Many people going through a divorce do not have a lot of liquid assets for which to pay attorney’s fees as well as other expenses. Generally, you are unable to access funds in a 401(k) account without incurring taxes on the money receives as well as a penalty, usually at 10% or more. However, during divorce proceedings it may be possible to access these funds to use for legal fees and other expenses, if both parties agree.
Both parties may agree during a divorce to enter a Qualified Domestic Relations Order. This certified, qualified court order is a special order which generally allows for monies to be removed from a 401(k) account both during and after litigation. The availability of a Qualified Domestic Relations Order depends upon the type of plan, as not all plans will use one and not all plans will allow for monies to be withdrawn. The general idea behind a Qualified Domestic Relations Order is that the money is removed, and while the taxes are still assessed to the party who receives the funds, the penalty generally won’t be assessed, in a lot of plans. This make the money available to the parties for use.

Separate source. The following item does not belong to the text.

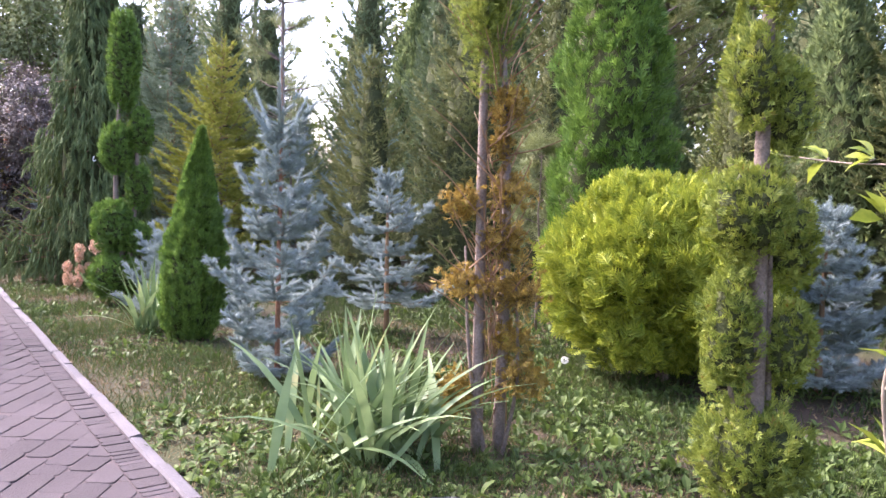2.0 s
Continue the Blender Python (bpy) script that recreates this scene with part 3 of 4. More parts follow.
def plaza():
    """The wider paved place at the path's head, with a thin cross strip between the two."""
    rng = np.random.default_rng(9)
    pz = tagged(new("plaza"), "paved yard of long pinkish pavers", "pavement", kind="structure")
    d0 = unit(MIDDLE[1] - MIDDLE[0])
    r0 = np.array([d0[1], -d0[0]])
    o0 = MIDDLE[0]

    def put(q):
        return o0 + q[:, :1] * r0 + q[:, 1:] * d0
    bed = put(np.array([(-4.0, -5.0), (HALF, -5.0), (HALF, -0.0), (-4.0, -0.0)]))
    child("joint_bed", mesh("joint_bed", np.c_[bed, np.full(4, 0.017)], [(0, 1, 2, 3)], JOINT), pz)
    strip = put(np.array([(-4.0, -0.0), (HALF - 0.005, -0.0), (HALF - 0.005, 0.045), (-4.0, 0.045)]))
    v, f = stone_block(strip, 0.037, np.zeros(2), chamfer=0.008)
    child("strip", mesh("strip", v, f, KERB), pz, "thin pale concrete strip")
    near, rest = [], []
    s = -0.012
    row = 0
    while s > -4.2:
        o = HALF - 0.008 - rng.random() * 0.1
        if row == 0:
            o = HALF - 0.008
        while o > -3.6:
            w = rng.choice([0.11, 0.14, 0.17])
            hgt = 0.2
            q = np.array([(o - w + 0.004, s - hgt + 0.004), (o - 0.004, s - hgt + 0.004), (o - 0.004, s - 0.004), (o - w + 0.004, s - 0.004)])
            q[:, 0] = np.minimum(q[:, 0], HALF - 0.006)
            v, f = stone_block(put(rounded(q + rng.normal(0, 0.003, q.shape), 0.016)), 0.034 + rng.normal(0, 0.002), rng.normal(0, 1, 2))
            (near if s > -1.0 and o > -0.9 else rest).append((v, f))
            o -= w
        s -= 0.2
        row += 1
    child("pavers", mesh("pavers", *join(rest), ISLAND_PAVER), pz, "long pinkish pavers", kind="stuff")
    for v, f in near:
        child("paver", mesh("paver", v, f, PAVER), pz)


plaza()


# ---- the big conifers and shrubs ----
def spiral_topiary_by_bucket():
    t = thing("spiral_topiary", (0.32, 3.12), "tall clipped arborvitae with bushy olive tiers on bare stems", "topiary tree", "tiered topiaries")
    bodies = [((-0.02, 0, 0.225), (0.29, 0.28, 0.24), 6), ((-0.06, -0.03, 0.645), (0.225, 0.22, 0.175), 2.8), ((0.15, 0.05, 0.86), (0.09, 0.09, 0.13), 2.2), ((-0.06, -0.02, 1.01), (0.16, 0.17, 0.12), 2.4), ((0.10, 0.02, 1.11), (0.13, 0.14, 0.10), 2.3),
              ((-0.08, 0.0, 1.30), (0.15, 0.16, 0.12), 2.3), ((0.08, 0.03, 1.38), (0.13, 0.14, 0.12), 2.3), ((0.13, 0.03, 1.53), (0.07, 0.07, 0.08), 2.2), ((-0.03, 0.0, 1.66), (0.16, 0.16, 0.125), 2.3), ((0.10, 0.03, 1.80), (0.10, 0.10, 0.10), 2.2), ((0.02, 0.02, 2.42), (0.155, 0.155, 0.60), 2.6)]
    stems = [([(-0.05, 0, -0.02), (-0.04, 0.0, 0.7), (-0.02, 0, 1.5), (0.0, 0, 2.6)], (0.04, 0.03, 0.02)), ([(0.05, 0.03, -0.02), (0.06, 0.03, 0.8), (0.07, 0.02, 1.5), (0.03, 0, 2.5)], (0.035, 0.028, 0.018))]
    blobs_tree(t, bodies, THUJA_OLIVE, 0.048, 4300, stems, BARK_GREY, 0.6, uneven=0.14, template=TUFT, spread=0.5)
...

The catch to all of this is that generally the monies can only be awarded to the “alternate payee”, or, the person who does not hold the 401(k) account. This person will receive the tax bill for the monies disbursed as well. All of these things have to be taken into consideration before dividing a retirement plan, such as a 401(k) account, but it is an option for those parties going through a divorce who have retirement assets but not a lot of liquid assets or cash.